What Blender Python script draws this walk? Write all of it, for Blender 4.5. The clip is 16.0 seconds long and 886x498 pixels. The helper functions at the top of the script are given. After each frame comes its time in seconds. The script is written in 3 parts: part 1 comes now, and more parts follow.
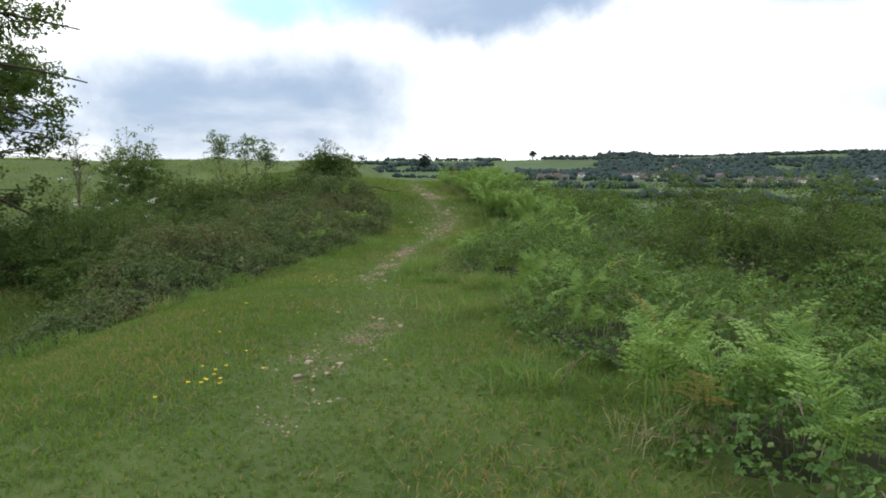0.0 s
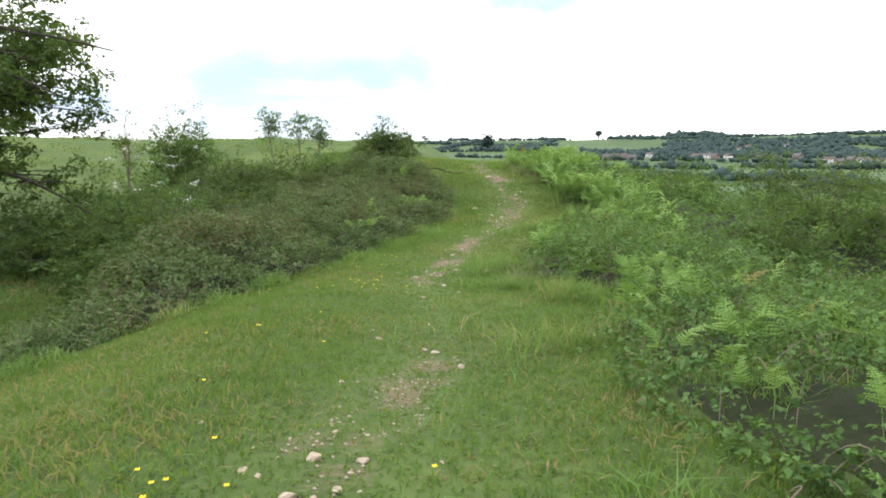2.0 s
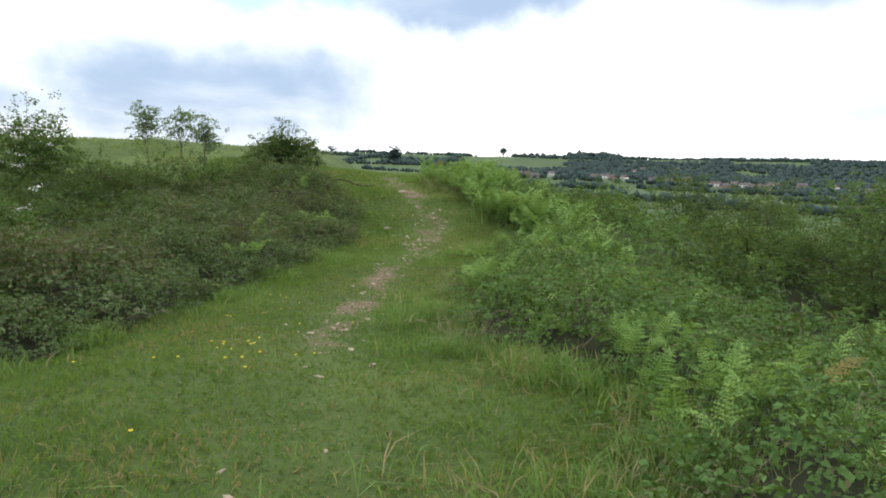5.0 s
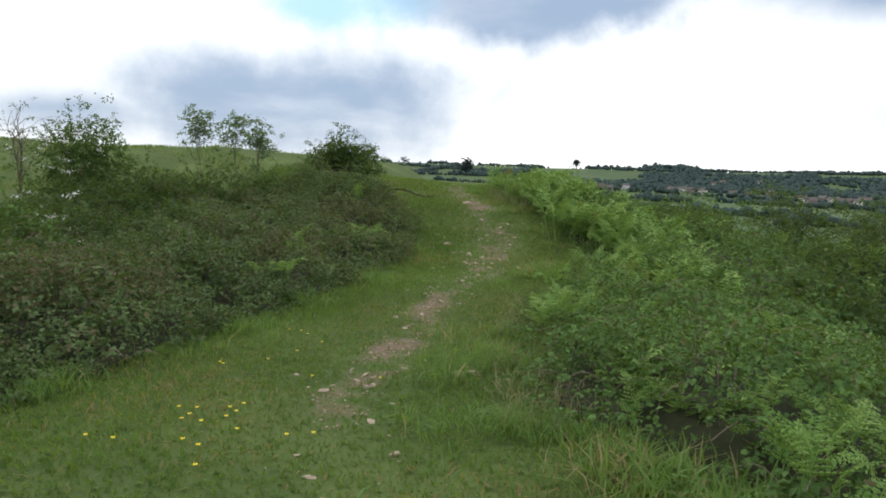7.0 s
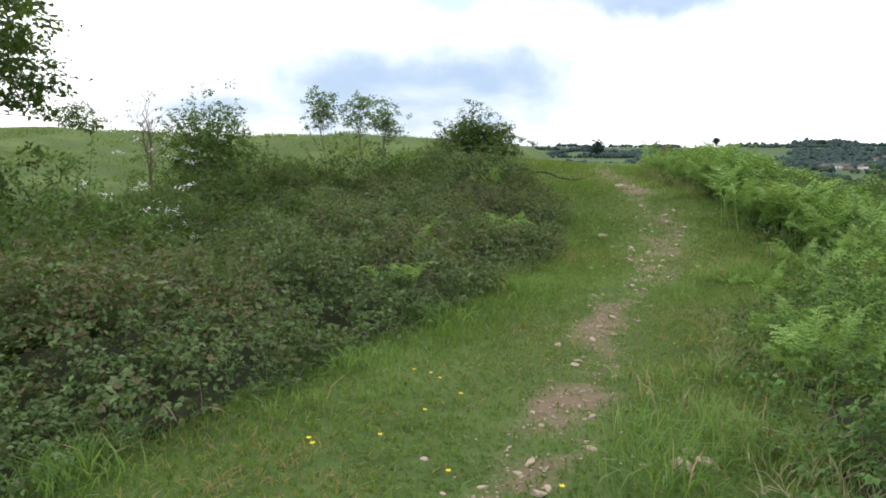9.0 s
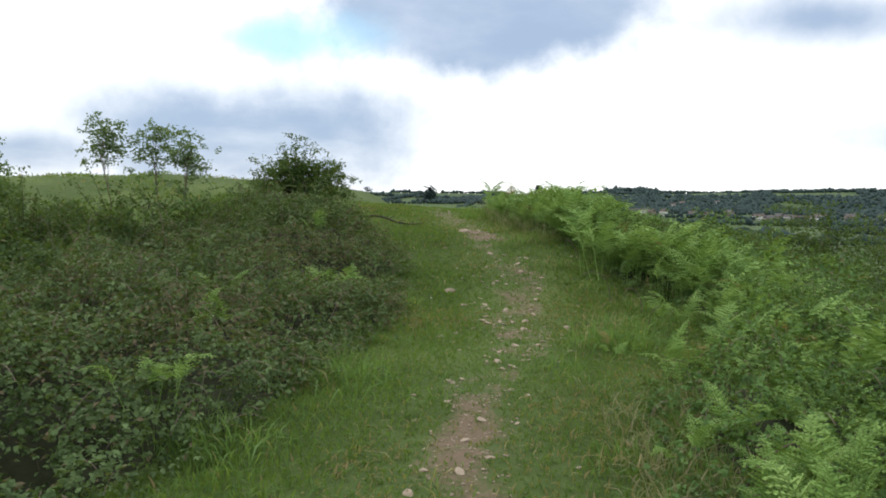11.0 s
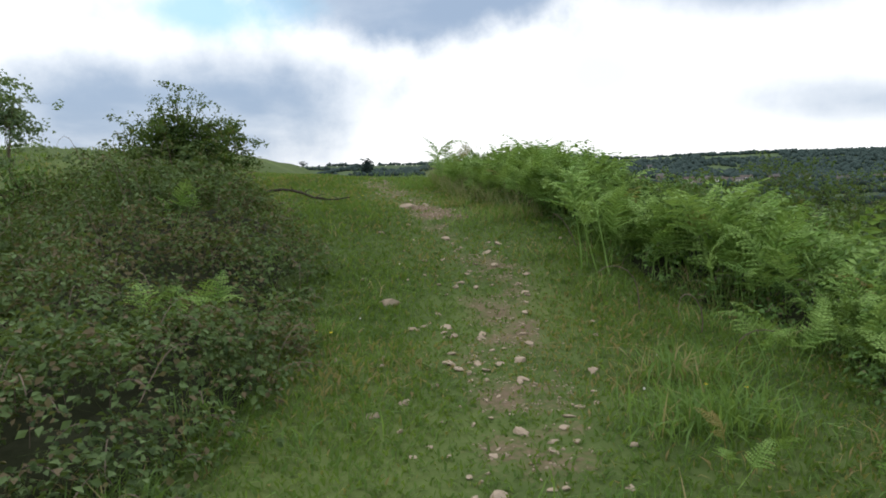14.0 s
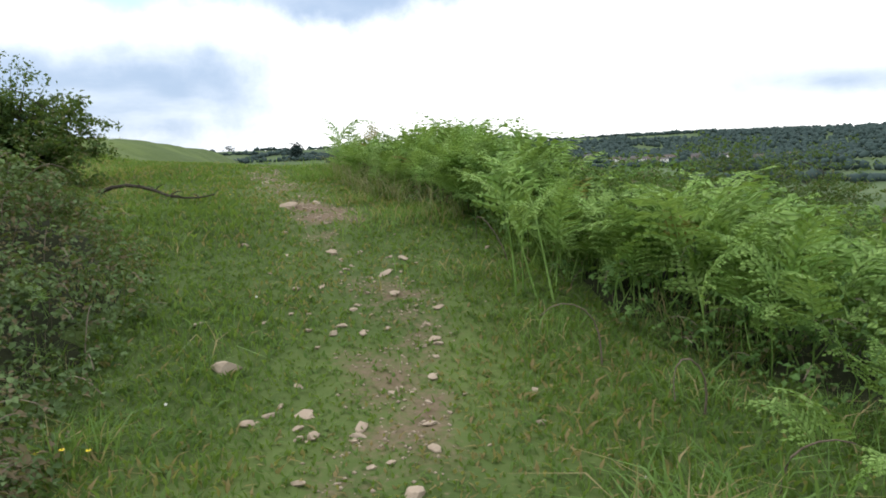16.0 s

▸ What is asked: Output the data above without changes, apart from leaving out the pictures.

▸ Written response:
What Blender Python script draws this walk? Write all of it, for Blender 4.5. The clip is 16.0 seconds long and 886x498 pixels. The helper functions at the top of the script are given. After each frame comes its time in seconds. The script is written in 3 parts: part 1 comes now, and more parts follow.
0.0 s
2.0 s
5.0 s
7.0 s
9.0 s
11.0 s
14.0 s
16.0 s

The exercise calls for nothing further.